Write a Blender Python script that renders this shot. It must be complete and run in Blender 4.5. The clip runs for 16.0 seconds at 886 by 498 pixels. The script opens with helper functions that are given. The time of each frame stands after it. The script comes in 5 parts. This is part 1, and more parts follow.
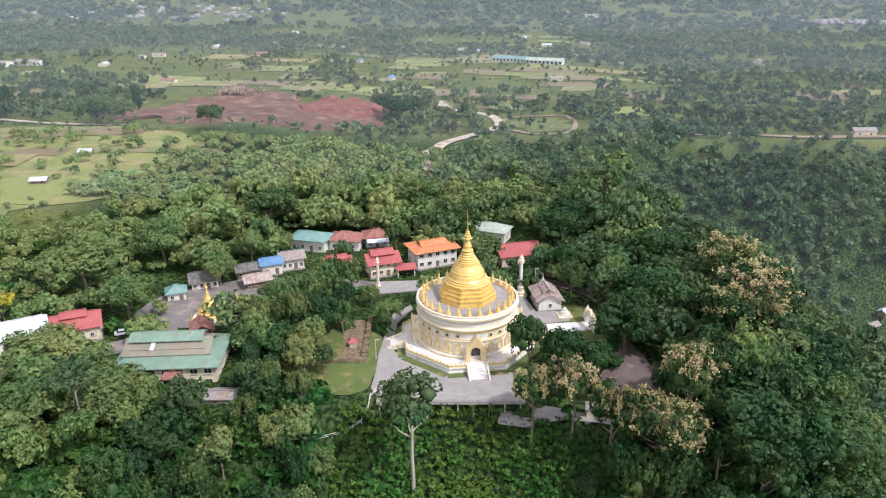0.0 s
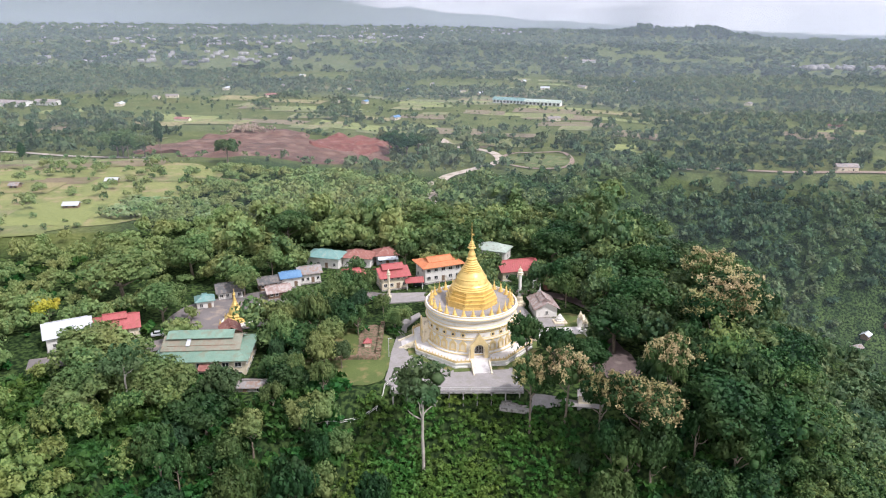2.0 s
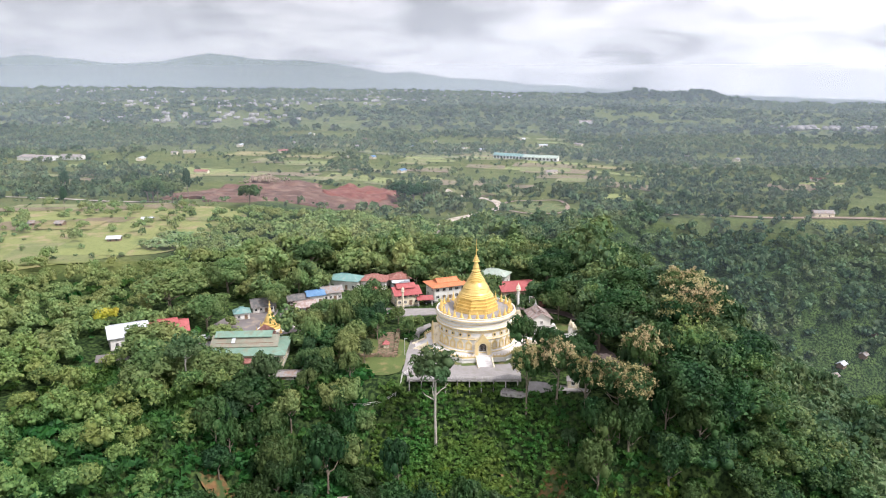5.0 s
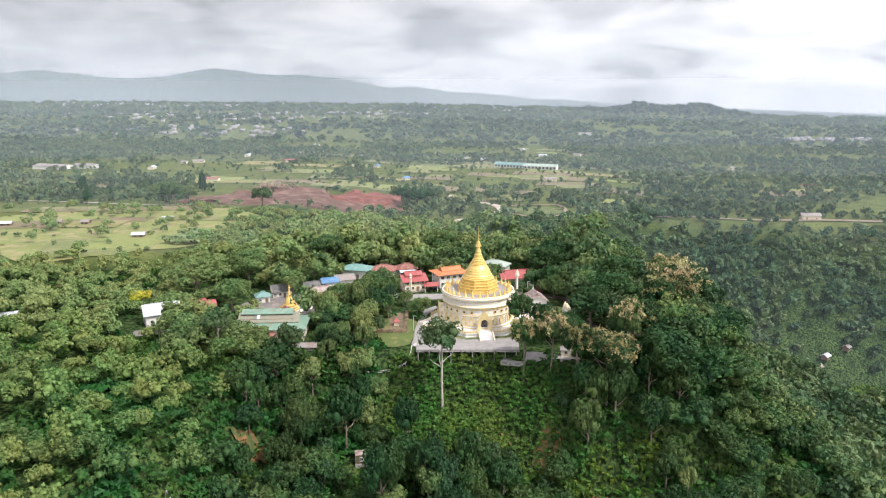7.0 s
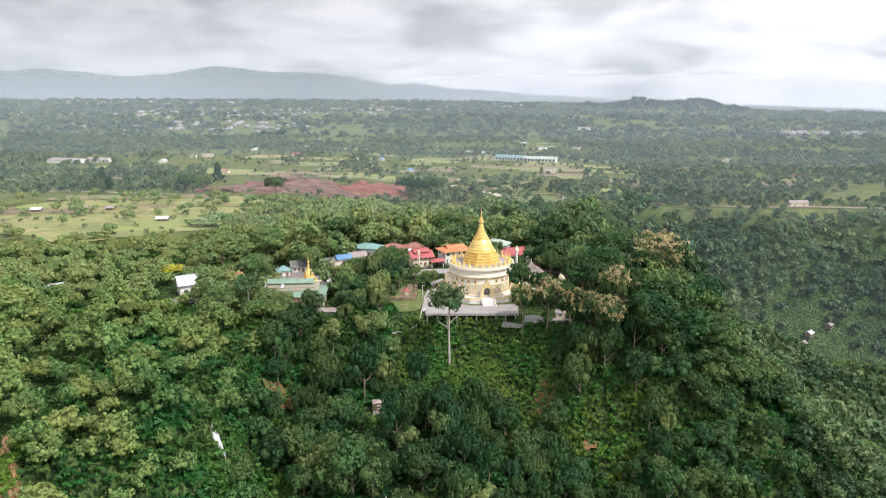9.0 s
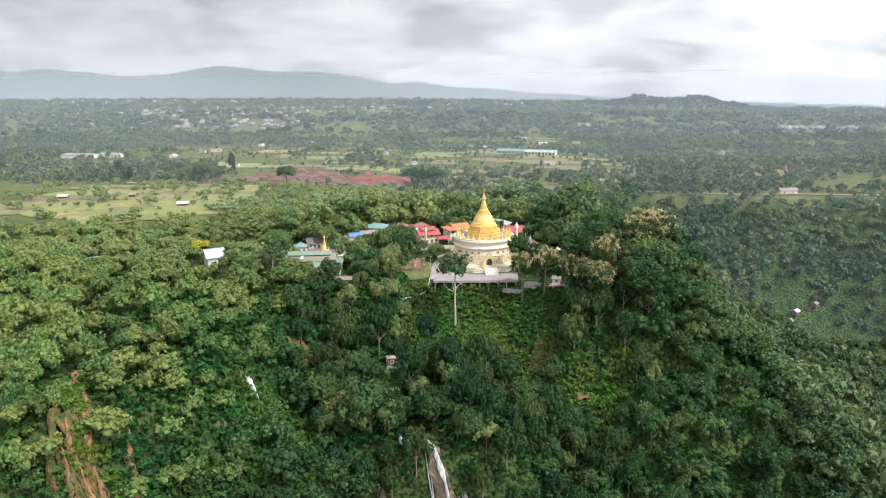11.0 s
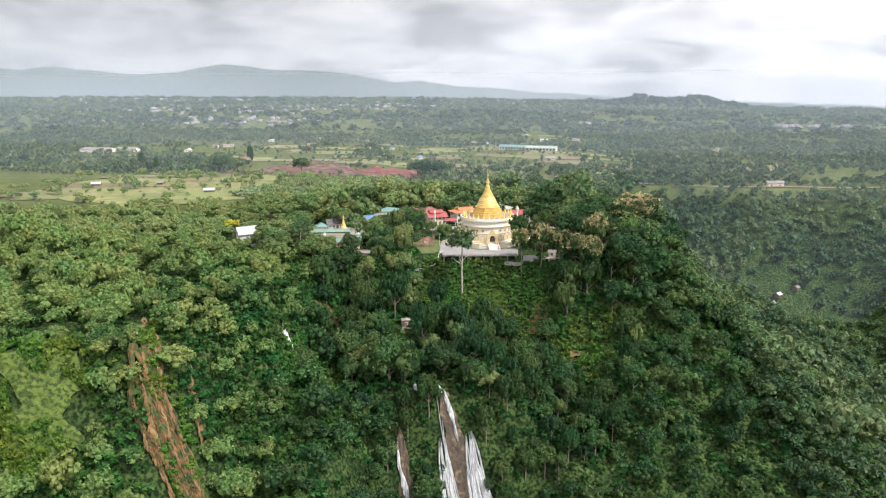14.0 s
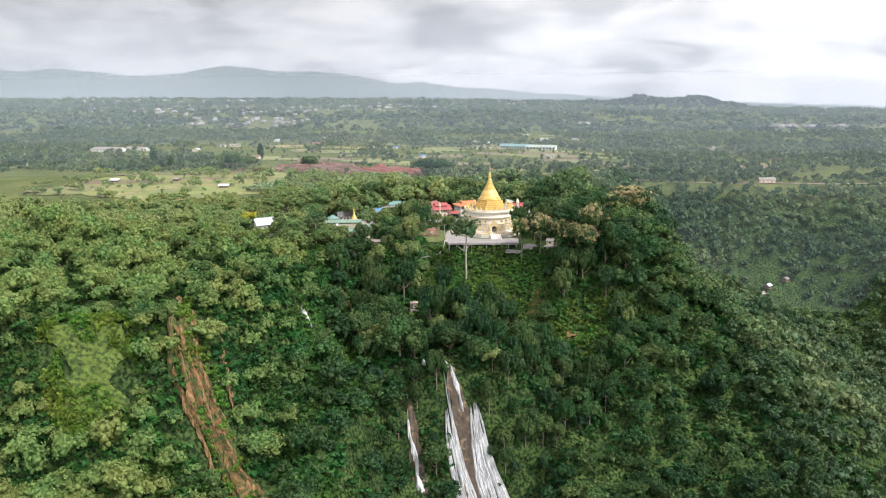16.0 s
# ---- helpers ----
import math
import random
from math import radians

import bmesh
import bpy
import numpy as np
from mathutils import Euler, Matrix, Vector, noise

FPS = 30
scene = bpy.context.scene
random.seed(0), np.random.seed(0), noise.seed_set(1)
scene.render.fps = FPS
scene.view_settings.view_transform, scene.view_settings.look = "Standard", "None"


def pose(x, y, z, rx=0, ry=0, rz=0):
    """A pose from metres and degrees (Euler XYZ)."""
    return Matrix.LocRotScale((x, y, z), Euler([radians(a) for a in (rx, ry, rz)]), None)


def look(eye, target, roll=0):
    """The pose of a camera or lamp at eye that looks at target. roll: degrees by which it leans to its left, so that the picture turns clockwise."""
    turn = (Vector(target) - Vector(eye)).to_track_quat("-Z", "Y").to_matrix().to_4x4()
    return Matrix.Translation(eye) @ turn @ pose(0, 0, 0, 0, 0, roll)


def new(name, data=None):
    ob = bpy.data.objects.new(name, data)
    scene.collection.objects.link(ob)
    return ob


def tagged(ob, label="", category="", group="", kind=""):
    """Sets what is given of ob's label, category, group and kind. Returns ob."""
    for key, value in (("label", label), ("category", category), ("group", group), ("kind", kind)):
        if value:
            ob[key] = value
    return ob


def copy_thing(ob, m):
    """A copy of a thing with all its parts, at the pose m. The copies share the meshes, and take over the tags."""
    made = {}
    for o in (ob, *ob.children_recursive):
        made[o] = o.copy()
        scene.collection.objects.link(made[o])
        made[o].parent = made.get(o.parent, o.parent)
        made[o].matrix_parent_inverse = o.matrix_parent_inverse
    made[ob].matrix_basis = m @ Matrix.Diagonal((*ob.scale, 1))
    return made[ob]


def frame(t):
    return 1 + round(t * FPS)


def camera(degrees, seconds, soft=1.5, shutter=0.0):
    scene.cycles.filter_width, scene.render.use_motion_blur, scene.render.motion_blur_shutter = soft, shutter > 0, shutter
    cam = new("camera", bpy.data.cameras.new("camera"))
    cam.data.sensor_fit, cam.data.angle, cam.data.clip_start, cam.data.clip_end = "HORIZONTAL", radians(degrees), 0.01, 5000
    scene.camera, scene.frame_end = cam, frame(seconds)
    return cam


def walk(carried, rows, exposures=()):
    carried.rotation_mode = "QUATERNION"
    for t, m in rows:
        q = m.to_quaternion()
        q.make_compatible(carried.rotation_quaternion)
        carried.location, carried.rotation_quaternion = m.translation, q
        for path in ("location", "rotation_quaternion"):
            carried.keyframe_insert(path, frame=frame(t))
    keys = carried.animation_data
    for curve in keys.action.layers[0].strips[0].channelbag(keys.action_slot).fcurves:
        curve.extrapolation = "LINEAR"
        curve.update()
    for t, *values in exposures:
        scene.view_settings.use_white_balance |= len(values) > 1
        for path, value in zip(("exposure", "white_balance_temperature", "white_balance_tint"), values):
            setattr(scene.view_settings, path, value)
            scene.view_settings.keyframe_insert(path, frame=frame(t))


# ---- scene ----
cam = camera(62.8, 16.0, soft=1.15)
PATH = [
    (0, (-3.44, -182.28, 98.96), (-5.15, -89.35, 62.07), -0.30),
    (0.5, (-3.85, -188.31, 98.64), (-5.58, -94.77, 63.31), -0.20),
    (1, (-4.23, -194.32, 98.30), (-5.97, -100.29, 64.30), -0.21),
    (1.5, (-4.60, -200.37, 97.94), (-6.35, -105.89, 65.21), -0.21),
    (2, (-4.96, -206.52, 97.53), (-6.72, -111.58, 66.18), -0.11),
    (2.5, (-5.34, -212.80, 97.04), (-7.11, -117.40, 67.11), -0.12),
    (3, (-5.70, -219.27, 96.46), (-7.48, -123.43, 68.00), -0.12),
    (3.5, (-6.04, -225.91, 95.82), (-7.83, -129.65, 68.76), -0.02),
    (4, (-6.34, -232.62, 95.18), (-8.15, -135.96, 69.59), -0.02),
    (4.2, (-6.45, -235.30, 94.94), (-8.30, -138.53, 69.82), -0.02),
    (6.5, (-7.50, -266.06, 89.33), (-9.59, -168.38, 67.99), -0.12),
    (7, (-7.80, -272.92, 88.58), (-9.93, -175.25, 67.21), -0.12),
    (7.5, (-8.11, -280.01, 87.86), (-10.24, -182.36, 66.43), -0.12),
    (8, (-8.50, -287.25, 87.14), (-10.63, -189.62, 65.60), -0.12),
    (8.5, (-8.91, -294.57, 86.40), (-11.14, -196.97, 64.76), -0.32),
    (9, (-9.30, -301.86, 85.64), (-11.58, -204.28, 63.90), -0.32),
    (11.3, (-10.78, -334.78, 80.01), (-13.31, -237.22, 58.19), -0.61),
    (11.5, (-10.92, -337.56, 79.79), (-13.50, -240.01, 57.96), -0.41),
    (12, (-11.24, -344.27, 79.35), (-13.87, -246.72, 57.50), -0.41),
    (12.5, (-11.54, -350.78, 79.01), (-14.27, -253.25, 57.12), -0.40),
    (13, (-11.88, -357.15, 78.75), (-14.61, -259.61, 56.87), -0.50),
    (13.5, (-12.26, -363.40, 78.55), (-15.04, -265.86, 56.67), -0.40),
    (14, (-12.64, -369.63, 78.38), (-15.42, -272.09, 56.50), -0.40),
    (14.5, (-13.05, -375.88, 78.23), (-15.88, -278.35, 56.33), -0.40),
    (15, (-13.48, -382.16, 78.07), (-16.31, -284.61, 56.21), -0.50),
    (15.5, (-13.90, -388.43, 77.89), (-16.78, -290.89, 56.05), -0.50),
    (16, (-14.27, -394.69, 77.71), (-17.15, -297.12, 55.97), -0.50),
]
walk(cam, [(t, look(e, g, r)) for t, e, g, r in PATH], exposures=[(0.0, -0.15, 6200, 17), (3.5, -0.07, 6250, 18), (7.0, 0.0, 6450, 13), (16.0, 0.0, 6500, 13)])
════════
(Do this) Copy out all of the material exactly as written, without its pictures.

(Output for this task)
Write a Blender Python script that renders this shot. It must be complete and run in Blender 4.5. The clip runs for 16.0 seconds at 886 by 498 pixels. The script opens with helper functions that are given. The time of each frame stands after it. The script comes in 5 parts. This is part 1, and more parts follow.
0.0 s
2.0 s
5.0 s
7.0 s
9.0 s
11.0 s
14.0 s
16.0 s
# ---- helpers ----
import math
import random
from math import radians

import bmesh
import bpy
import numpy as np
from mathutils import Euler, Matrix, Vector, noise

FPS = 30
scene = bpy.context.scene
random.seed(0), np.random.seed(0), noise.seed_set(1)
scene.render.fps = FPS
scene.view_settings.view_transform, scene.view_settings.look = "Standard", "None"


def pose(x, y, z, rx=0, ry=0, rz=0):
    """A pose from metres and degrees (Euler XYZ)."""
    return Matrix.LocRotScale((x, y, z), Euler([radians(a) for a in (rx, ry, rz)]), None)


def look(eye, target, roll=0):
    """The pose of a camera or lamp at eye that looks at target. roll: degrees by which it leans to its left, so that the picture turns clockwise."""
    turn = (Vector(target) - Vector(eye)).to_track_quat("-Z", "Y").to_matrix().to_4x4()
    return Matrix.Translation(eye) @ turn @ pose(0, 0, 0, 0, 0, roll)


def new(name, data=None):
    ob = bpy.data.objects.new(name, data)
    scene.collection.objects.link(ob)
    return ob


def tagged(ob, label="", category="", group="", kind=""):
    """Sets what is given of ob's label, category, group and kind. Returns ob."""
    for key, value in (("label", label), ("category", category), ("group", group), ("kind", kind)):
        if value:
            ob[key] = value
    return ob


def copy_thing(ob, m):
    """A copy of a thing with all its parts, at the pose m. The copies share the meshes, and take over the tags."""
    made = {}
    for o in (ob, *ob.children_recursive):
        made[o] = o.copy()
        scene.collection.objects.link(made[o])
        made[o].parent = made.get(o.parent, o.parent)
        made[o].matrix_parent_inverse = o.matrix_parent_inverse
    made[ob].matrix_basis = m @ Matrix.Diagonal((*ob.scale, 1))
    return made[ob]


def frame(t):
    return 1 + round(t * FPS)


def camera(degrees, seconds, soft=1.5, shutter=0.0):
    scene.cycles.filter_width, scene.render.use_motion_blur, scene.render.motion_blur_shutter = soft, shutter > 0, shutter
    cam = new("camera", bpy.data.cameras.new("camera"))
    cam.data.sensor_fit, cam.data.angle, cam.data.clip_start, cam.data.clip_end = "HORIZONTAL", radians(degrees), 0.01, 5000
    scene.camera, scene.frame_end = cam, frame(seconds)
    return cam


def walk(carried, rows, exposures=()):
    carried.rotation_mode = "QUATERNION"
    for t, m in rows:
        q = m.to_quaternion()
        q.make_compatible(carried.rotation_quaternion)
        carried.location, carried.rotation_quaternion = m.translation, q
        for path in ("location", "rotation_quaternion"):
            carried.keyframe_insert(path, frame=frame(t))
    keys = carried.animation_data
    for curve in keys.action.layers[0].strips[0].channelbag(keys.action_slot).fcurves:
        curve.extrapolation = "LINEAR"
        curve.update()
    for t, *values in exposures:
        scene.view_settings.use_white_balance |= len(values) > 1
        for path, value in zip(("exposure", "white_balance_temperature", "white_balance_tint"), values):
            setattr(scene.view_settings, path, value)
            scene.view_settings.keyframe_insert(path, frame=frame(t))


# ---- scene ----
cam = camera(62.8, 16.0, soft=1.15)
PATH = [
    (0, (-3.44, -182.28, 98.96), (-5.15, -89.35, 62.07), -0.30),
    (0.5, (-3.85, -188.31, 98.64), (-5.58, -94.77, 63.31), -0.20),
    (1, (-4.23, -194.32, 98.30), (-5.97, -100.29, 64.30), -0.21),
    (1.5, (-4.60, -200.37, 97.94), (-6.35, -105.89, 65.21), -0.21),
    (2, (-4.96, -206.52, 97.53), (-6.72, -111.58, 66.18), -0.11),
    (2.5, (-5.34, -212.80, 97.04), (-7.11, -117.40, 67.11), -0.12),
    (3, (-5.70, -219.27, 96.46), (-7.48, -123.43, 68.00), -0.12),
    (3.5, (-6.04, -225.91, 95.82), (-7.83, -129.65, 68.76), -0.02),
    (4, (-6.34, -232.62, 95.18), (-8.15, -135.96, 69.59), -0.02),
    (4.2, (-6.45, -235.30, 94.94), (-8.30, -138.53, 69.82), -0.02),
    (6.5, (-7.50, -266.06, 89.33), (-9.59, -168.38, 67.99), -0.12),
    (7, (-7.80, -272.92, 88.58), (-9.93, -175.25, 67.21), -0.12),
    (7.5, (-8.11, -280.01, 87.86), (-10.24, -182.36, 66.43), -0.12),
    (8, (-8.50, -287.25, 87.14), (-10.63, -189.62, 65.60), -0.12),
    (8.5, (-8.91, -294.57, 86.40), (-11.14, -196.97, 64.76), -0.32),
    (9, (-9.30, -301.86, 85.64), (-11.58, -204.28, 63.90), -0.32),
    (11.3, (-10.78, -334.78, 80.01), (-13.31, -237.22, 58.19), -0.61),
    (11.5, (-10.92, -337.56, 79.79), (-13.50, -240.01, 57.96), -0.41),
    (12, (-11.24, -344.27, 79.35), (-13.87, -246.72, 57.50), -0.41),
    (12.5, (-11.54, -350.78, 79.01), (-14.27, -253.25, 57.12), -0.40),
    (13, (-11.88, -357.15, 78.75), (-14.61, -259.61, 56.87), -0.50),
    (13.5, (-12.26, -363.40, 78.55), (-15.04, -265.86, 56.67), -0.40),
    (14, (-12.64, -369.63, 78.38), (-15.42, -272.09, 56.50), -0.40),
    (14.5, (-13.05, -375.88, 78.23), (-15.88, -278.35, 56.33), -0.40),
    (15, (-13.48, -382.16, 78.07), (-16.31, -284.61, 56.21), -0.50),
    (15.5, (-13.90, -388.43, 77.89), (-16.78, -290.89, 56.05), -0.50),
    (16, (-14.27, -394.69, 77.71), (-17.15, -297.12, 55.97), -0.50),
]
walk(cam, [(t, look(e, g, r)) for t, e, g, r in PATH], exposures=[(0.0, -0.15, 6200, 17), (3.5, -0.07, 6250, 18), (7.0, 0.0, 6450, 13), (16.0, 0.0, 6500, 13)])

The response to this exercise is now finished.